[What you should do] Starting at the line with "import random" and stopping at the line with "pose from metres", repeat each line exactly. Include both and omit the rest.

[Source data]
____
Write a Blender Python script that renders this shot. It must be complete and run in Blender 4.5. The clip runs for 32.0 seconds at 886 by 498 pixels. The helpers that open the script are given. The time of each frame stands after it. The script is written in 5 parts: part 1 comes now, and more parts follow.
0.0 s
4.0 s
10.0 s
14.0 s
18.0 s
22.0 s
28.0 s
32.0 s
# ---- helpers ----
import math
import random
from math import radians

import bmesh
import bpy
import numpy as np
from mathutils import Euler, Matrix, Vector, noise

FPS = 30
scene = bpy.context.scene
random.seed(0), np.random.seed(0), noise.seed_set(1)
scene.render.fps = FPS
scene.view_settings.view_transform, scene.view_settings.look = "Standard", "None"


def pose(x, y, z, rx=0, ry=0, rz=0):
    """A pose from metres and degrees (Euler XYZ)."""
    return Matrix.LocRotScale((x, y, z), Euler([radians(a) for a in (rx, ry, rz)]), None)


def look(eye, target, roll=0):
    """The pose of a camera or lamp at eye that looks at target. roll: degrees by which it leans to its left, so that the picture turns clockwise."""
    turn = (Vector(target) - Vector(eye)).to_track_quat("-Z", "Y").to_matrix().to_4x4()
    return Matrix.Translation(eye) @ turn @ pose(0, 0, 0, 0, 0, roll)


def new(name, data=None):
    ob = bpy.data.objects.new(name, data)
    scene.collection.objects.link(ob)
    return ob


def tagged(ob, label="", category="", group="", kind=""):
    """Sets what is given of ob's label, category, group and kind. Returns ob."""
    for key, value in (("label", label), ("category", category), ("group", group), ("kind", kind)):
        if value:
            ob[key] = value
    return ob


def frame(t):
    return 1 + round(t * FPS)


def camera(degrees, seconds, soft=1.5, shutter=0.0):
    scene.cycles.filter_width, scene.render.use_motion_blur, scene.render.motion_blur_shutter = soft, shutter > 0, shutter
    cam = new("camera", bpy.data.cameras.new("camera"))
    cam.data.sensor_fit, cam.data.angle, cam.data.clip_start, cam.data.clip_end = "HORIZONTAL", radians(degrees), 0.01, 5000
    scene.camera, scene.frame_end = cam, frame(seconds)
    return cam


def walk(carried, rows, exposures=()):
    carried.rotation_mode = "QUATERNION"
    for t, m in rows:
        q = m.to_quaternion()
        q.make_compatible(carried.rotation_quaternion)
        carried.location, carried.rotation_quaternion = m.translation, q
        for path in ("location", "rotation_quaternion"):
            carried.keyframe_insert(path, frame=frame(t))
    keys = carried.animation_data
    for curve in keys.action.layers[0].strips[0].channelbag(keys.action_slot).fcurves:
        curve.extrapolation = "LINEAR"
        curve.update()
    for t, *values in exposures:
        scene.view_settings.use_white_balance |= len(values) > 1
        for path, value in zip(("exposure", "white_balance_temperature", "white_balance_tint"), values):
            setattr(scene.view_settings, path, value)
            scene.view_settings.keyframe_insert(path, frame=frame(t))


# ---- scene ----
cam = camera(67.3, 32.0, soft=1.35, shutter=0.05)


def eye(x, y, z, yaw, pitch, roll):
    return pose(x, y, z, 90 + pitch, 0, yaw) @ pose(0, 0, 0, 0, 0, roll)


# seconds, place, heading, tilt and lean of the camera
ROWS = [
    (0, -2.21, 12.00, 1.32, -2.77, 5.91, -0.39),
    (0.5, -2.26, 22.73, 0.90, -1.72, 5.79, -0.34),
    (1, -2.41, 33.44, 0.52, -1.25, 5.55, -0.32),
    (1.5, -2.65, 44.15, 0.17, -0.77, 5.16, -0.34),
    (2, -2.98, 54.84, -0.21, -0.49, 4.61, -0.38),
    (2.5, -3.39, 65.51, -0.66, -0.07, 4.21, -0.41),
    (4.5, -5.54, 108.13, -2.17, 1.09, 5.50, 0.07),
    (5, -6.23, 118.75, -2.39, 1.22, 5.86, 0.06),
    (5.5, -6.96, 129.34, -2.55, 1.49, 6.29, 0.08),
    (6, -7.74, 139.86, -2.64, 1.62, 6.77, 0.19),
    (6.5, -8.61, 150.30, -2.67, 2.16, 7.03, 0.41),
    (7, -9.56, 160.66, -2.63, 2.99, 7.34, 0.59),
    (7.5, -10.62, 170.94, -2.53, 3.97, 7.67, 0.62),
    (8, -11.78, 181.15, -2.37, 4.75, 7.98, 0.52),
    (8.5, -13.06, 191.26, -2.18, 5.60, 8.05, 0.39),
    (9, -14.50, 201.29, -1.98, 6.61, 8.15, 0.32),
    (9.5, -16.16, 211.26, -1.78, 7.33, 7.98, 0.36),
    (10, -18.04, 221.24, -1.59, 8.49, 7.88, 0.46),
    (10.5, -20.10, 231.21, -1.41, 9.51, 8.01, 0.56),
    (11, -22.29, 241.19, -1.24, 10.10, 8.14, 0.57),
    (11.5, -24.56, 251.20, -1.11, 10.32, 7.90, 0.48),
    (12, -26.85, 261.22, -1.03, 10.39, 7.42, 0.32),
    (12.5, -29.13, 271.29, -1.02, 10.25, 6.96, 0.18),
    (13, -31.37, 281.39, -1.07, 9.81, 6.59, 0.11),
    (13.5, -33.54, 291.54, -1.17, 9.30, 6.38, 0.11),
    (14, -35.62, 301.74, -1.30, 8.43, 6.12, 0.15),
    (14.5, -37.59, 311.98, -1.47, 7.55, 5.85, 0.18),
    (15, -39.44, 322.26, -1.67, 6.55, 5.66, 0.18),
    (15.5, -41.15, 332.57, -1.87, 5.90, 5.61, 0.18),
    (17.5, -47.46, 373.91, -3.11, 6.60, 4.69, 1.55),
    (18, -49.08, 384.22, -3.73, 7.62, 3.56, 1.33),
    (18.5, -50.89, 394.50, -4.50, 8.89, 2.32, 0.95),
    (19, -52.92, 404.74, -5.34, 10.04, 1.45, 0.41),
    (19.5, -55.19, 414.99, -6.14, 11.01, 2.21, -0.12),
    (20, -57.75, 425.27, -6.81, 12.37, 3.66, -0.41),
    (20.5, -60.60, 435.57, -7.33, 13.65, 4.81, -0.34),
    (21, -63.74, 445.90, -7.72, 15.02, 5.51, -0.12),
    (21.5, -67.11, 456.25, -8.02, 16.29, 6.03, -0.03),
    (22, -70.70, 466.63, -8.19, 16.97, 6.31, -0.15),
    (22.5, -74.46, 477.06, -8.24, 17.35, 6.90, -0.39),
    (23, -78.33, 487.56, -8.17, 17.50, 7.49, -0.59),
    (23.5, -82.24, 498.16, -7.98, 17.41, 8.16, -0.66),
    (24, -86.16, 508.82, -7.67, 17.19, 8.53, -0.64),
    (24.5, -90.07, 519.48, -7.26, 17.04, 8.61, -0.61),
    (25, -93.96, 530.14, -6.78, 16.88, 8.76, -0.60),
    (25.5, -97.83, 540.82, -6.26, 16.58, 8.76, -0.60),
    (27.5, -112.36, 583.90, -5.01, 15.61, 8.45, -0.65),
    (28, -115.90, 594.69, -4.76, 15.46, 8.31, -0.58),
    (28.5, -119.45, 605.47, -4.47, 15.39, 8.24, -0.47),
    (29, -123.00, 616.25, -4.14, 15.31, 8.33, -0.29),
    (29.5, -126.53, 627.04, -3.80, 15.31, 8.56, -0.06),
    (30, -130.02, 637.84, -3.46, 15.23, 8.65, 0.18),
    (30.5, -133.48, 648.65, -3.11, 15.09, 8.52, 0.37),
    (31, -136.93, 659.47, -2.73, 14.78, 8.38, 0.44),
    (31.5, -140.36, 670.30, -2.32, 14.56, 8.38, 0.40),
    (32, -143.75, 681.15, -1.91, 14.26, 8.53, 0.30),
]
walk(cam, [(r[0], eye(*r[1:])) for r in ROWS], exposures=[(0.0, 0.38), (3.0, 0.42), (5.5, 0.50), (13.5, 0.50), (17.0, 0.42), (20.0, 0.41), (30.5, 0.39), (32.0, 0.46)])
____
[Completed exercise]
import random
from math import radians

import bmesh
import bpy
import numpy as np
from mathutils import Euler, Matrix, Vector, noise

FPS = 30
scene = bpy.context.scene
random.seed(0), np.random.seed(0), noise.seed_set(1)
scene.render.fps = FPS
scene.view_settings.view_transform, scene.view_settings.look = "Standard", "None"


def pose(x, y, z, rx=0, ry=0, rz=0):
    """A pose from metres and degrees (Euler XYZ)."""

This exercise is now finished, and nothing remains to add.